The required output is the exact run of lines from the line containing "# ---- helpers" to the line containing "keys = carried.animation_data", inclusive, and nothing besides.

(Dataset records)

○ ○ ○ ○

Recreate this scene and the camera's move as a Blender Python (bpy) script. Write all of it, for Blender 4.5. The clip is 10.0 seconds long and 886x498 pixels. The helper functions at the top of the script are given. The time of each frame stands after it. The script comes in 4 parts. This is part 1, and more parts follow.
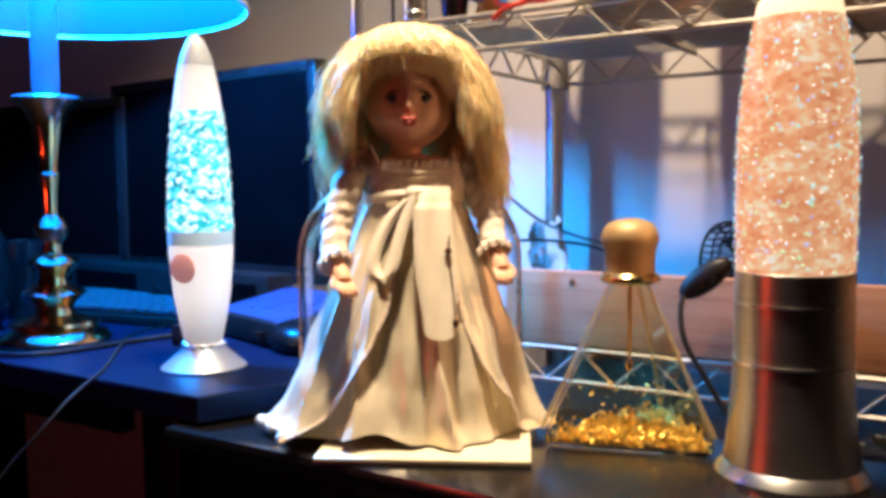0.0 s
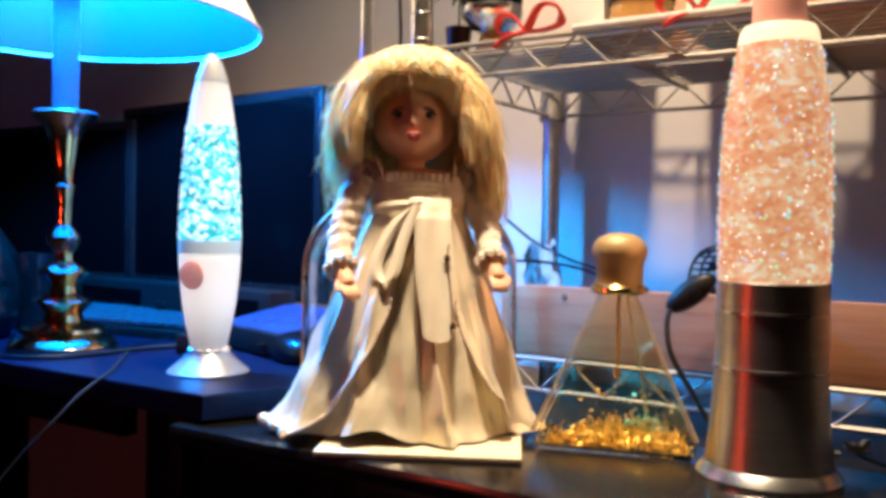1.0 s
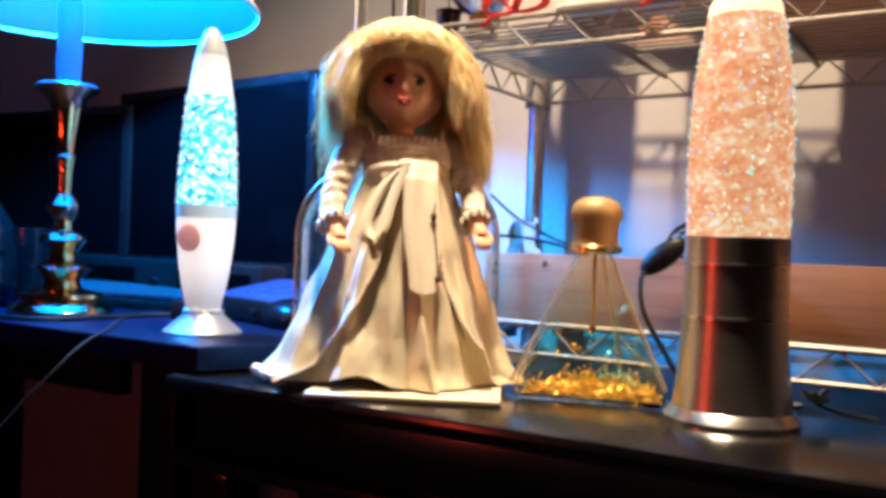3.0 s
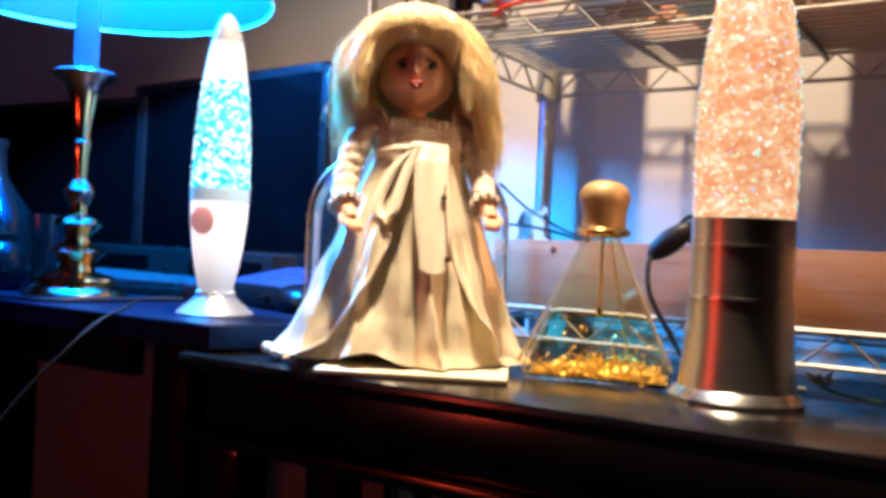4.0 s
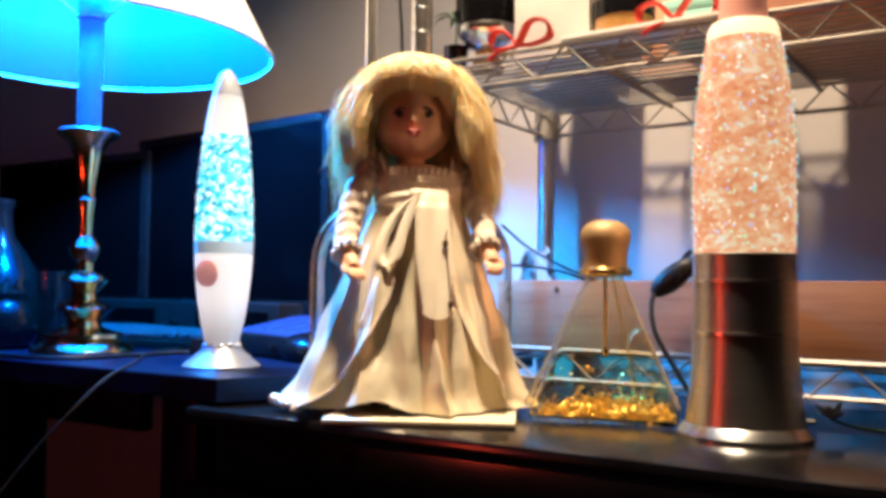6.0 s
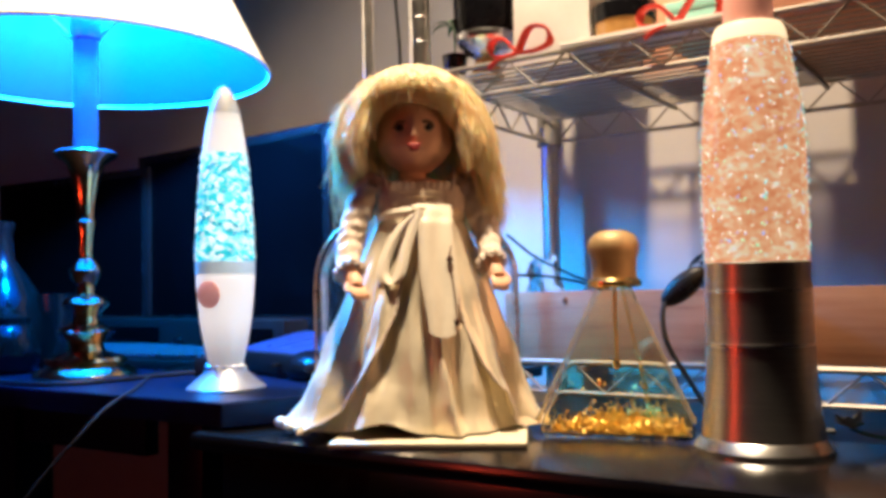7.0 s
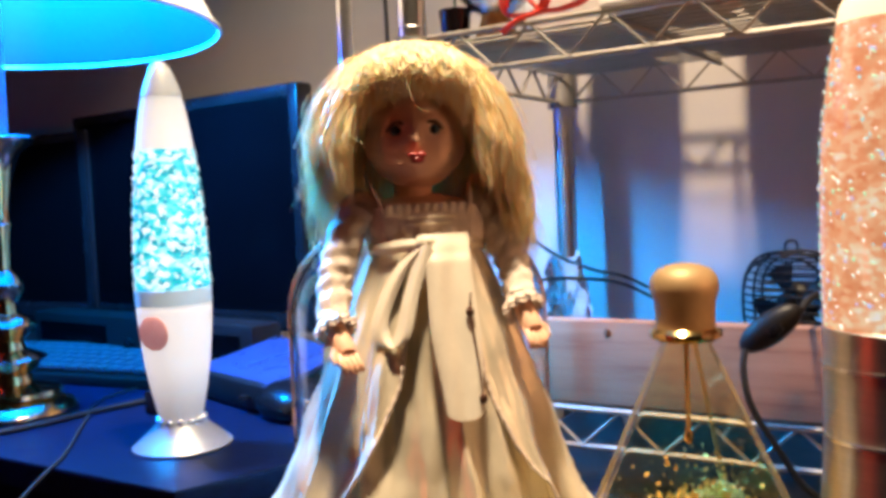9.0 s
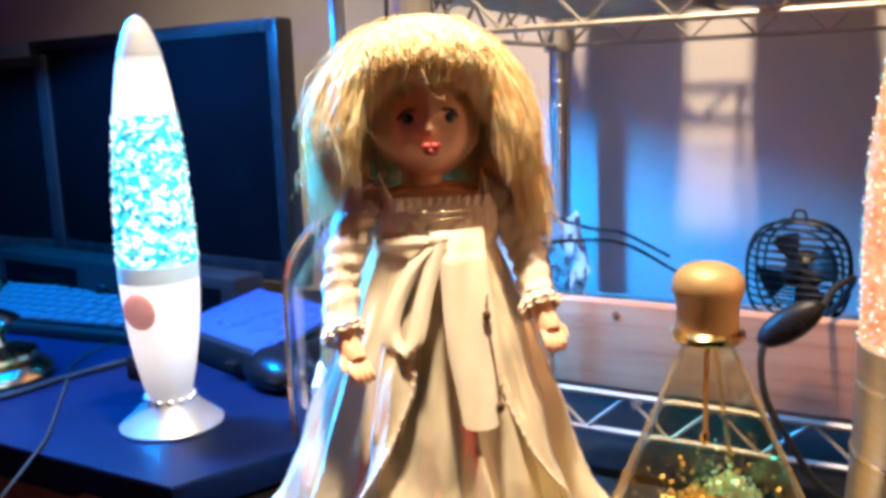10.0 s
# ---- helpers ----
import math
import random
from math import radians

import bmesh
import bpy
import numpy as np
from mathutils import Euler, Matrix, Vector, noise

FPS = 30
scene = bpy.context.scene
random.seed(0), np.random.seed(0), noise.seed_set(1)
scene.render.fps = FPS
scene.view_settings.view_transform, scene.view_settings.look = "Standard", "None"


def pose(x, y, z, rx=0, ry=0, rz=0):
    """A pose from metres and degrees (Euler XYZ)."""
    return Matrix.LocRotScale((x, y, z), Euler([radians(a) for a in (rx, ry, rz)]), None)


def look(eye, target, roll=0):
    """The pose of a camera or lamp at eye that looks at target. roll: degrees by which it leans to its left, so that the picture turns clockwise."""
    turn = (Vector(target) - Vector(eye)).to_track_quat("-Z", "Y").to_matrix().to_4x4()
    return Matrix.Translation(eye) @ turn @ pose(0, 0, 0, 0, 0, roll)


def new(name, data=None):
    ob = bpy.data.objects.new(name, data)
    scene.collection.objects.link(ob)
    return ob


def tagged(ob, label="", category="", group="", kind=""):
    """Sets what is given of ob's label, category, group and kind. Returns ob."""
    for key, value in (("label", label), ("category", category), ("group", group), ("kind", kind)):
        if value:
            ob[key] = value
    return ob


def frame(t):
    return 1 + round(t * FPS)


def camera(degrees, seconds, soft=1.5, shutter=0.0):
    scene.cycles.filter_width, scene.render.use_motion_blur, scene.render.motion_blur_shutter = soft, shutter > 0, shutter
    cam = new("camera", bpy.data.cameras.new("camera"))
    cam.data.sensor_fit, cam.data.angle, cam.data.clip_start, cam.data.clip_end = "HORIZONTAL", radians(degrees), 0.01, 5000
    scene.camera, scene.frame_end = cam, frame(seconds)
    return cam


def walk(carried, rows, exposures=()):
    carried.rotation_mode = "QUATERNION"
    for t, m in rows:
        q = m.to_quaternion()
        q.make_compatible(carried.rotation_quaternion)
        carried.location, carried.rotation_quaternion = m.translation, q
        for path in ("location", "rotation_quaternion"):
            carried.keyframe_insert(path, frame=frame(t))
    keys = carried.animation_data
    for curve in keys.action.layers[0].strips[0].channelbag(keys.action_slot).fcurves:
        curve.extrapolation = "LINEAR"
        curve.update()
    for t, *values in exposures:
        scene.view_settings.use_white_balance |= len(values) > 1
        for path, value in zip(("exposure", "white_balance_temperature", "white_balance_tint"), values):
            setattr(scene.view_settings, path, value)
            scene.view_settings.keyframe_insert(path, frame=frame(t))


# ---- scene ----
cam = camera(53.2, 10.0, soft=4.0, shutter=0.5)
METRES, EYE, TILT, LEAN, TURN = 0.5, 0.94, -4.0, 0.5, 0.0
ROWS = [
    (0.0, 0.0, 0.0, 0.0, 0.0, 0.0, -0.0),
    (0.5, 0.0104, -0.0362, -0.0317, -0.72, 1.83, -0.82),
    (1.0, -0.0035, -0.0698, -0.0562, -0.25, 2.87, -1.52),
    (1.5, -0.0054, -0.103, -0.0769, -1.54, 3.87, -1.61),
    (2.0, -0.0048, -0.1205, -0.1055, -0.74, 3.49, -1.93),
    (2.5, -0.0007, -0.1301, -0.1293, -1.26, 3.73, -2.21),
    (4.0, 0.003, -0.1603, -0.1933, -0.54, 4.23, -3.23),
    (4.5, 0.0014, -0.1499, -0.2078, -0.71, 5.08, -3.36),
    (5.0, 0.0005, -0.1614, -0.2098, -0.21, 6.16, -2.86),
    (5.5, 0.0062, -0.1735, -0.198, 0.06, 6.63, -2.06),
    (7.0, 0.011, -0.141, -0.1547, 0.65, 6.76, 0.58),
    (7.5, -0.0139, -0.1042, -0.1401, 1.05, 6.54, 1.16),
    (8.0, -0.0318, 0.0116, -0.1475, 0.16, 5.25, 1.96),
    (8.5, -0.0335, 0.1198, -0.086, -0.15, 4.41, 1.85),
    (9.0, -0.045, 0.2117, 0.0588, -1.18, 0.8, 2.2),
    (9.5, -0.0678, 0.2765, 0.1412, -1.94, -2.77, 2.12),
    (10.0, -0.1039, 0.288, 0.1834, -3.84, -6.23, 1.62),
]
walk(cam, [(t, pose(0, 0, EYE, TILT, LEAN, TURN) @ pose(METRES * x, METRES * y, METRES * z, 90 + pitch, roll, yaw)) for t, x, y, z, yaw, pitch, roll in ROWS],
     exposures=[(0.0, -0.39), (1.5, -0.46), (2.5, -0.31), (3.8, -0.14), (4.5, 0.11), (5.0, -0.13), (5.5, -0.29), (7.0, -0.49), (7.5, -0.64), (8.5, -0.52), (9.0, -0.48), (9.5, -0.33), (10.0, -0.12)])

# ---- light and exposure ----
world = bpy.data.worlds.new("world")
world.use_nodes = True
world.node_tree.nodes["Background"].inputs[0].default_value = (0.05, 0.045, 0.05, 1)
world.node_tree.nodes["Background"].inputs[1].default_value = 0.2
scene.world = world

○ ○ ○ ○

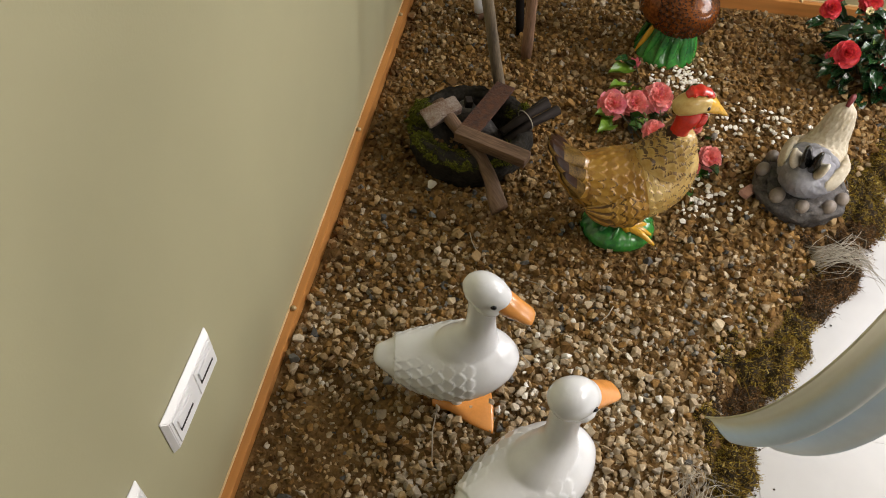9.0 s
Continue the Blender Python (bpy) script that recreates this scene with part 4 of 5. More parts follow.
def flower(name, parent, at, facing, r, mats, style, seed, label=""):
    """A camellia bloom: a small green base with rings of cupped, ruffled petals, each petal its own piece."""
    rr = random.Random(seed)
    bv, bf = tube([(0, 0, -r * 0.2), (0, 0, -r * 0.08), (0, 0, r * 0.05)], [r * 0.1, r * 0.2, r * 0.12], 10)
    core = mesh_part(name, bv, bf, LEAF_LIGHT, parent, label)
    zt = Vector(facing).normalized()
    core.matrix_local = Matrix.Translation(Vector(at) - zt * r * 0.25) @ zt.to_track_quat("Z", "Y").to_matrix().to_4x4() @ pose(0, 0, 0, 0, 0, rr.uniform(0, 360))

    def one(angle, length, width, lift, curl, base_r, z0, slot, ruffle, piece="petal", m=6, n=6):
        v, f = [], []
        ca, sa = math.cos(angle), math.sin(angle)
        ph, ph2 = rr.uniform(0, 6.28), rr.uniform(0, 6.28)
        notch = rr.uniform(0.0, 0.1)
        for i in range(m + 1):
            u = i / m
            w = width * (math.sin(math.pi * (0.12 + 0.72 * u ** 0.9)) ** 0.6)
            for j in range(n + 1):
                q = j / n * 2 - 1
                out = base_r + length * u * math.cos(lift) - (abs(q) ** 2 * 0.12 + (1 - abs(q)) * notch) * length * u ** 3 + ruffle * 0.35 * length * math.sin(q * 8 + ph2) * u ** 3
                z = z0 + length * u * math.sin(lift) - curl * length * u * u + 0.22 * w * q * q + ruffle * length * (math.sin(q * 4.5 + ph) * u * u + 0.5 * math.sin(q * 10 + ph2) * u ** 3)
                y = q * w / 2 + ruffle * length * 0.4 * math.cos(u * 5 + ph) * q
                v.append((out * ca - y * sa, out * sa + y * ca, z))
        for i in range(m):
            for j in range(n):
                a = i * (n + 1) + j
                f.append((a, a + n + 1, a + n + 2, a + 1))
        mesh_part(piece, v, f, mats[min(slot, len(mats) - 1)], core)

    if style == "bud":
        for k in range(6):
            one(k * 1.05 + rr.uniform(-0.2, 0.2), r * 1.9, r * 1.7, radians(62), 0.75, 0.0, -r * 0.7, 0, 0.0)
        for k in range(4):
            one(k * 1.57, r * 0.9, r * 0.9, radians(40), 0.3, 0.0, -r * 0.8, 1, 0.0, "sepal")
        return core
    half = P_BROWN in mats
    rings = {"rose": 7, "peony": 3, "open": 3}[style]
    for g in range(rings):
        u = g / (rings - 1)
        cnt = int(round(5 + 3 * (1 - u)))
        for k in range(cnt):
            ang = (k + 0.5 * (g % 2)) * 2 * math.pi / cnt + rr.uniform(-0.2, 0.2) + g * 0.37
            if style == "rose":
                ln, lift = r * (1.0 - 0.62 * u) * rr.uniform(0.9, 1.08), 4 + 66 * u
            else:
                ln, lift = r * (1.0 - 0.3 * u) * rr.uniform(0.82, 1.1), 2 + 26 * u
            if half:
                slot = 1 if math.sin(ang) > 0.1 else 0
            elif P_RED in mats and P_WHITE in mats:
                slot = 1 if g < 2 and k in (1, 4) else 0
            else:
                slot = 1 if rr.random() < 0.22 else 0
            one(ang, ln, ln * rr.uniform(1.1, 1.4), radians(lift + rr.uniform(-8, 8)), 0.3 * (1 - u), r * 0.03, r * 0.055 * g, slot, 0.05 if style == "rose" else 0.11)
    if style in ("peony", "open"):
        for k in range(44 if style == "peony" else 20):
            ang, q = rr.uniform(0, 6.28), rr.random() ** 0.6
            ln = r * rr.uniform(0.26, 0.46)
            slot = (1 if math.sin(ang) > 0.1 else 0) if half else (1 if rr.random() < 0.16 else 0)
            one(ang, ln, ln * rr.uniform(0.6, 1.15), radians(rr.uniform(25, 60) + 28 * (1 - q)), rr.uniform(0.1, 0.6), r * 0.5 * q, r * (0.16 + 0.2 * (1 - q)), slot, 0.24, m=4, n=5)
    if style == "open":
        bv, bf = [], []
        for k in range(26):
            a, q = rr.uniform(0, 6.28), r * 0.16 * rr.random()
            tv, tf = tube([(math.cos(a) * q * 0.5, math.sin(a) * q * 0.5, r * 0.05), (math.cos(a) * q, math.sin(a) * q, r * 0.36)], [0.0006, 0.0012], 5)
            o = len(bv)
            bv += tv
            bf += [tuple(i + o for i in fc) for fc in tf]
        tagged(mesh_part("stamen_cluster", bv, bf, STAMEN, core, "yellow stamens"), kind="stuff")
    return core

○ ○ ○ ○

• [Exercise solution]
# ---- helpers ----
import math
import random
from math import radians

import bmesh
import bpy
import numpy as np
from mathutils import Euler, Matrix, Vector, noise

FPS = 30
scene = bpy.context.scene
random.seed(0), np.random.seed(0), noise.seed_set(1)
scene.render.fps = FPS
scene.view_settings.view_transform, scene.view_settings.look = "Standard", "None"


def pose(x, y, z, rx=0, ry=0, rz=0):
    """A pose from metres and degrees (Euler XYZ)."""
    return Matrix.LocRotScale((x, y, z), Euler([radians(a) for a in (rx, ry, rz)]), None)


def look(eye, target, roll=0):
    """The pose of a camera or lamp at eye that looks at target. roll: degrees by which it leans to its left, so that the picture turns clockwise."""
    turn = (Vector(target) - Vector(eye)).to_track_quat("-Z", "Y").to_matrix().to_4x4()
    return Matrix.Translation(eye) @ turn @ pose(0, 0, 0, 0, 0, roll)


def new(name, data=None):
    ob = bpy.data.objects.new(name, data)
    scene.collection.objects.link(ob)
    return ob


def tagged(ob, label="", category="", group="", kind=""):
    """Sets what is given of ob's label, category, group and kind. Returns ob."""
    for key, value in (("label", label), ("category", category), ("group", group), ("kind", kind)):
        if value:
            ob[key] = value
    return ob


def frame(t):
    return 1 + round(t * FPS)


def camera(degrees, seconds, soft=1.5, shutter=0.0):
    scene.cycles.filter_width, scene.render.use_motion_blur, scene.render.motion_blur_shutter = soft, shutter > 0, shutter
    cam = new("camera", bpy.data.cameras.new("camera"))
    cam.data.sensor_fit, cam.data.angle, cam.data.clip_start, cam.data.clip_end = "HORIZONTAL", radians(degrees), 0.01, 5000
    scene.camera, scene.frame_end = cam, frame(seconds)
    return cam


def walk(carried, rows, exposures=()):
    carried.rotation_mode = "QUATERNION"
    for t, m in rows:
        q = m.to_quaternion()
        q.make_compatible(carried.rotation_quaternion)
        carried.location, carried.rotation_quaternion = m.translation, q
        for path in ("location", "rotation_quaternion"):
            carried.keyframe_insert(path, frame=frame(t))
    keys = carried.animation_data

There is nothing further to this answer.